● **Given material**:
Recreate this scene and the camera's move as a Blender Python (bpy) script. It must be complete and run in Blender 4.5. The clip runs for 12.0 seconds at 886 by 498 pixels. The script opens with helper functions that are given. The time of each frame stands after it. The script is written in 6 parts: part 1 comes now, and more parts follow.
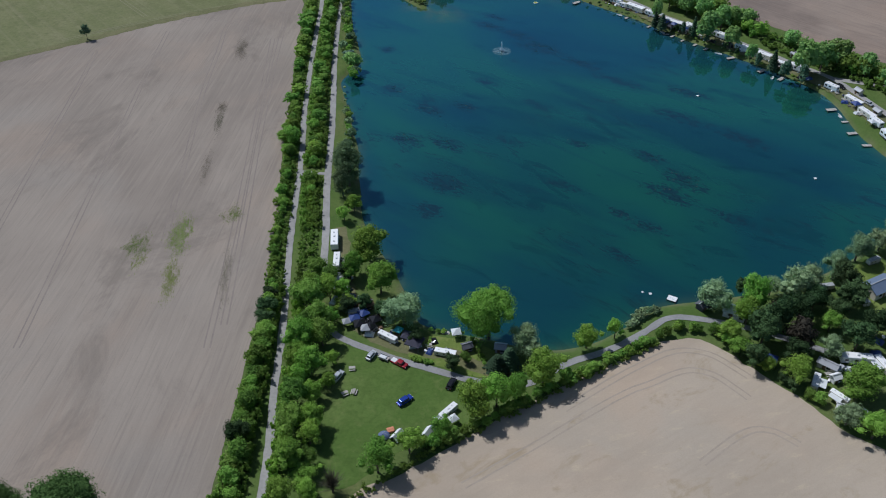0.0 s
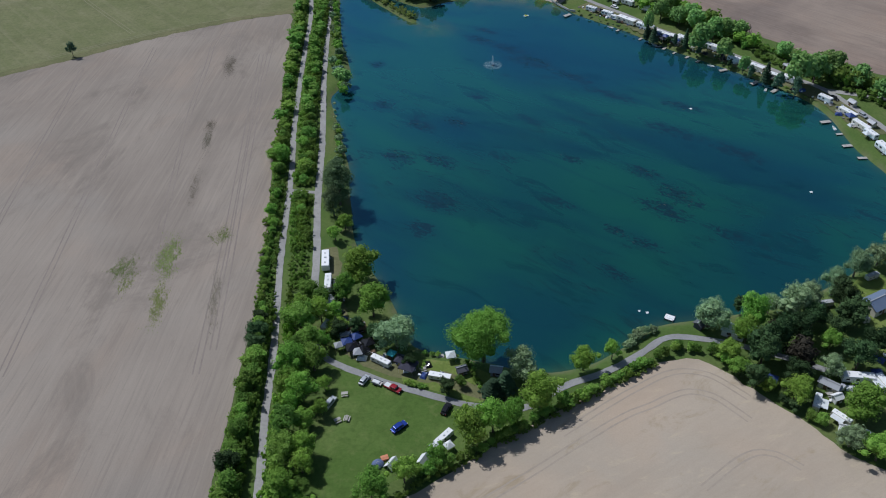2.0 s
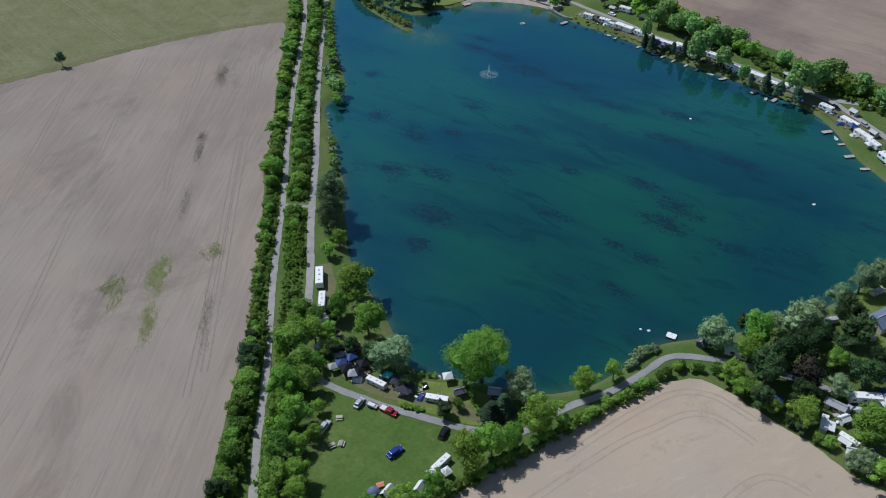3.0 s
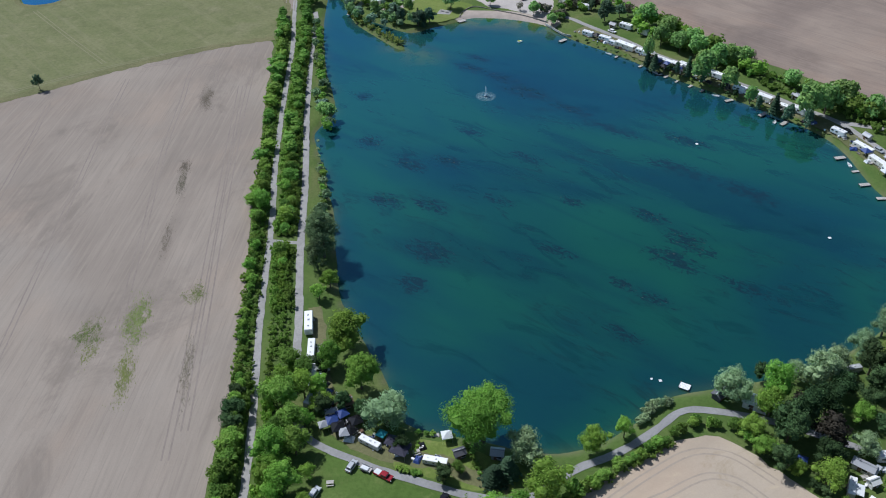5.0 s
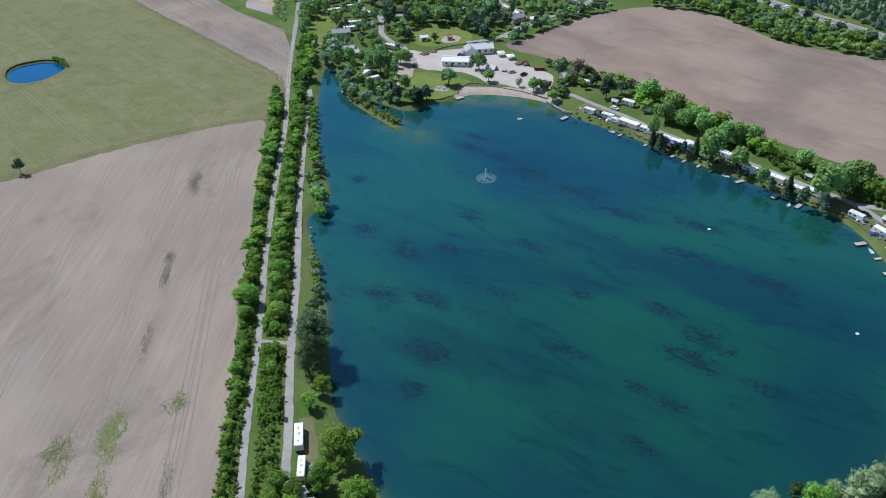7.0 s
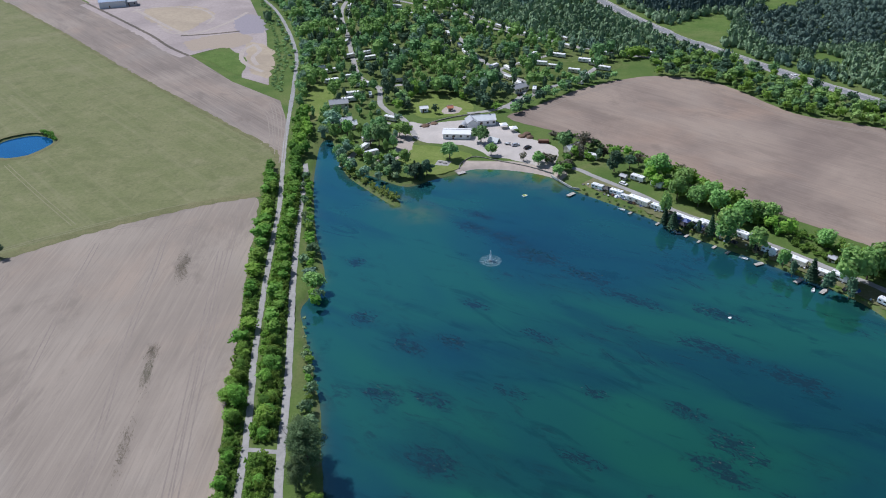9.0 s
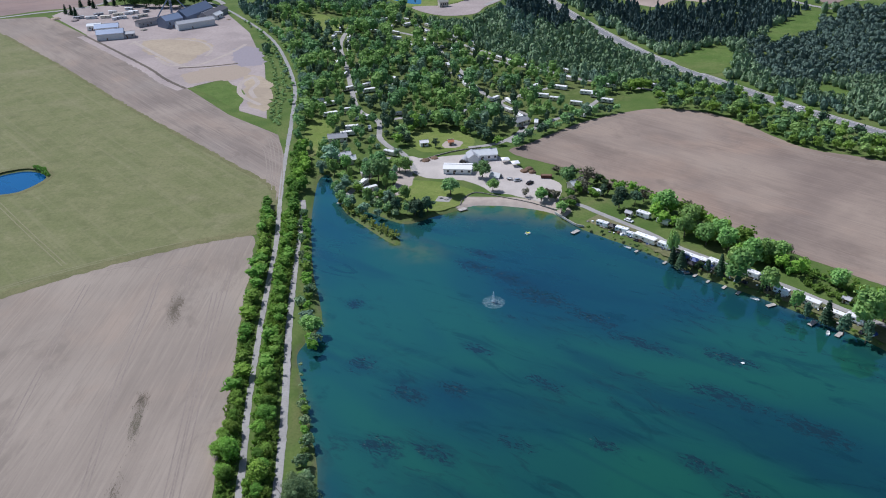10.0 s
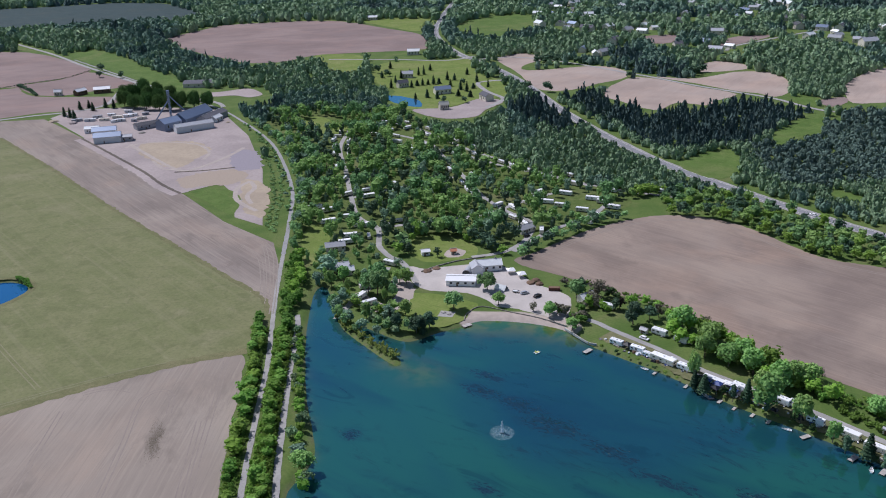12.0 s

● **Required task**:
Leave the images out and output the remaining material exactly as it stands.

● **Reply**:
Recreate this scene and the camera's move as a Blender Python (bpy) script. It must be complete and run in Blender 4.5. The clip runs for 12.0 seconds at 886 by 498 pixels. The script opens with helper functions that are given. The time of each frame stands after it. The script is written in 6 parts: part 1 comes now, and more parts follow.
0.0 s
2.0 s
3.0 s
5.0 s
7.0 s
9.0 s
10.0 s
12.0 s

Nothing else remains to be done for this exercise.